Other bands such as Ian Stewart's Skrewdriver claimed that that was what punk had originally been about, or at least should have been; white noise for angry white youth. These bands were Neo-Nazis, with NF connections, that positively encouraged racial-hatred and happily drew on the disenfranchised youth of Thatcher's Britain to swell their ranks. Often seen as an unfortunate outcome of the punk wars, these groups gained support from the same sort of angry young men that punk had appealed to, by promising them an easy answer. Of course these bands soon disappeared underground, but their legacy continues around the world to this day.
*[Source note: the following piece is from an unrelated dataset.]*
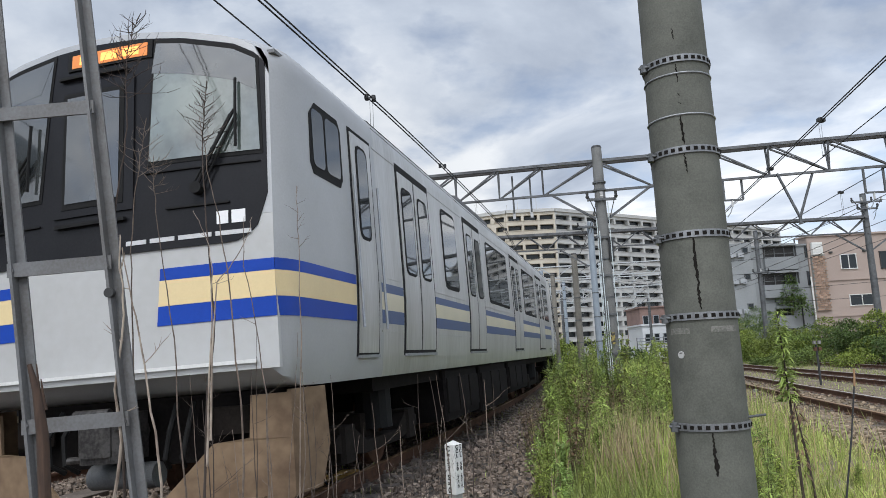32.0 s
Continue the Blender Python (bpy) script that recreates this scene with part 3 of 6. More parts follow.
def frame_hanger(x, y, z, w, h, label="steel drop frame hanging from the lattice beam"):
    t = thing("drop_frame", (x, y, z), label, "bracket", "brackets of the overhead line")
    for a, b, nm in (((0, 0, 0), (0, 0, -h), "leg"), ((w, 0, 0), (w, 0, -h), "leg"), ((0, 0, -h), (w, 0, -h), "crossbar")):
        g = G()
        g.beam(a, b, 0.055, 0.055)
        part(nm, g, GALV_OLD, t)
    g = G()
    g.tube([(w * 0.4, 0, -h), (w * 0.4, 0, -h - 0.22)], 0.03, 8)
    part("insulator", g, INSULATOR, t)
    g = G()
    g.tube([(w * 0.4, 0, -h - 0.2), (w * 0.25, 0, -h - 0.4), (w * 0.1, 0.05, -h - 0.52)], 0.016, 6)
    part("steady_arm", g, GALV, t)


def vee_hanger(x, y, z, w, h, post):
    t = thing("vee_hanger", (x, y, z), "V-shaped steel hanger below the lattice beam", "bracket", "brackets of the overhead line")
    for q in (-1, 1):
        g = G()
        g.beam((q * w / 2, 0, 0), (0, 0, -h), 0.06, 0.06)
        part("arm", g, GALV_OLD, t)
    g = G()
    g.tube([(0, 0, -h + 0.1), (0, 0, -h - post)], 0.05, 10)
    part("drop_tube", g, GALV_OLD, t)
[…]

It's a great shame that some of the most forward thinking, exciting and positive music of the punk and new wave era such as Menace and Slaughter and The Dogs, as well as the inclusiveness and soul of the traditional skinhead scene, might forever be tainted by their inescapable connection with the small-minded thugs and racists who jumped on the bandwagon. These are youth cultures which spoke to the hearts of many different people around the world, people who became energized to change their suffocating circumstances and work towards making a change for the better, be it coming together with like-minded souls, fighting for a cause or just having the guts to stand up and make themselves heard. As with most things, you have to take the good with the bad. It is to punk's merit that the open-endedness that allowed the far-right a voice in the first place, is also the very thing that allows the movement to change and grow away from its influence. By inviting the marginalized voices in and openly discussing their claims, punk betrays itself as an arena of true freedom of expression, a true democracy, in which young people are actively encouraged to question what they're given, voice their opinion and make up their own minds.